El segundo gesto parece vislumbrar una grieta emergente en el cine argentino independiente. Si durante años se ha señalado la preponderancia del realismo, empiezan a verse incursiones en otras formas estéticas y narrativas que manipulan los géneros clásicos (ese es el caso reciente de Muere, monstruo muere, Vendrán lluvias suaves e incluso de Los hipócritas, el suspenso cordobés que sirvió de clausura durante este FICIC).

Otro camino posible para el cine argentino aparece con Lluvia de jaulas: una aproximación ensayística que sostiene un punto de vista constante sobre Buenos Aires. Cuando el director César Gónzalez nos guía de los barrios populares hacia el núcleo urbano está marcando un tránsito desordenado de las relaciones verticales entre el centro y la periferia. Pero además, está componiendo una manera particular de vivenciarlo: sin registro observacional ni declaraciones expositivas, sino con un montaje sensorial y poético. La ralentización y el rebobinado de ciertos planos, la discordancia entre imagen y sonido y el eco hipnótico de los sintetizadores componen un tiempo suspendido. Allí, las formas de habitar la ciudad se corresponden con un orden desigual de clases. “Pienso. Soy turista en mi ciudad”, dice la voz en off.

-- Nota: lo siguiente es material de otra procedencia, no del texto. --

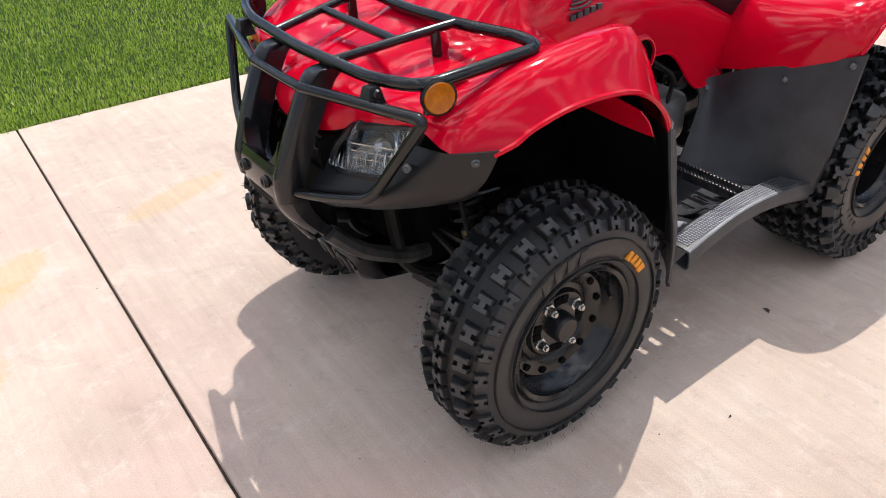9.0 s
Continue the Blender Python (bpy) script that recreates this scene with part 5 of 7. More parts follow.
# ---- racks ----
rack_f = quad
bm = bmesh.new()
outline = [(1.098, 0.345, 0.810), (1.316, 0.322, 0.794), (1.346, 0.225, 0.787), (1.356, 0.0, 0.783), (1.346, -0.225, 0.787), (1.316, -0.322, 0.794), (1.098, -0.345, 0.810), (1.092, -0.29, 0.813), (1.118, -0.160, 0.810), (1.128, 0.0, 0.808), (1.118, 0.160, 0.810), (1.092, 0.29, 0.813)]
tube(bm, rounded(outline, 0.04, 5, True), 0.0108, 12, closed=True)
front_rack = part("front_rack", bm, STEEL_BLACK, quad, "gloss black tubular front luggage rack")
for s in (1, -1):
    bm = bmesh.new()
    tube(bm, [(1.122, 0.150 * s, 0.811), (1.236, 0.130 * s, 0.800), (1.352, 0.108 * s, 0.787)], 0.0084, 10)
    part("cross_tube", bm, STEEL_BLACK, front_rack)
    bm = bmesh.new()
    tube(bm, rounded([(1.096, 0.325 * s, 0.810), (1.094, 0.327 * s, 0.785), (1.094, 0.327 * s, 0.760)], 0.02), 0.010, 10)
    tube(bm, [(1.160, 0.142 * s, 0.805), (1.158, 0.145 * s, 0.745)], 0.010, 10)
    pieces("rack_leg", bm, STEEL_BLACK, front_rack)
    bm = bmesh.new()
    box(bm, (1.288, 0.318 * s - 0.004, 0.745), (1.314, 0.318 * s + 0.004, 0.794), 0.002)
    part("marker_bracket", bm, STEEL_BLACK, front_rack)
    bm = bmesh.new()
    m = axis_to((0.25, s, 0.03), (1.292, 0.325 * s, 0.773))
    lathe(bm, [(0.0, -0.004), (0.028, -0.004), (0.030, 0.0), (0.030, 0.007), (0.027, 0.009), (0.026, 0.008), (0, 0.010)], 32, m)
    mk = part("marker_reflector", bm, BLACK, front_rack, "round amber side reflector")
    bm = bmesh.new()
    lathe(bm, [(0.0265, 0.008), (0.0245, 0.0105), (0, 0.0125)], 32, m)
    part("reflector_lens", bm, AMBER, mk)
bm = bmesh.new()
tube(bm, [(1.235, -0.129, 0.800), (1.235, 0.129, 0.800)], 0.0084, 10)
part("cross_tube", bm, STEEL_BLACK, front_rack)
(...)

Que el cine de César González no tenga lugar en otros festivales expresa, más que una curiosidad, el espíritu del FICIC. Casi todos los films de su programación (en sí mismos, pero aún más en diálogo) proponen una hoja de ruta alternativa. Derriban los cánones hegemónicos de otros festivales. La idea de “programa” acá no sugiere simplemente una lista de películas impresa en un papel bonito; señala un proyecto, una mirada filosa que discute “el cine que no vemos, el cine que no se estrena”. Con esa rebeldía insolente el festival despide su noveno año. Y se prepara, más convencido que nunca, para el décimo aniversario.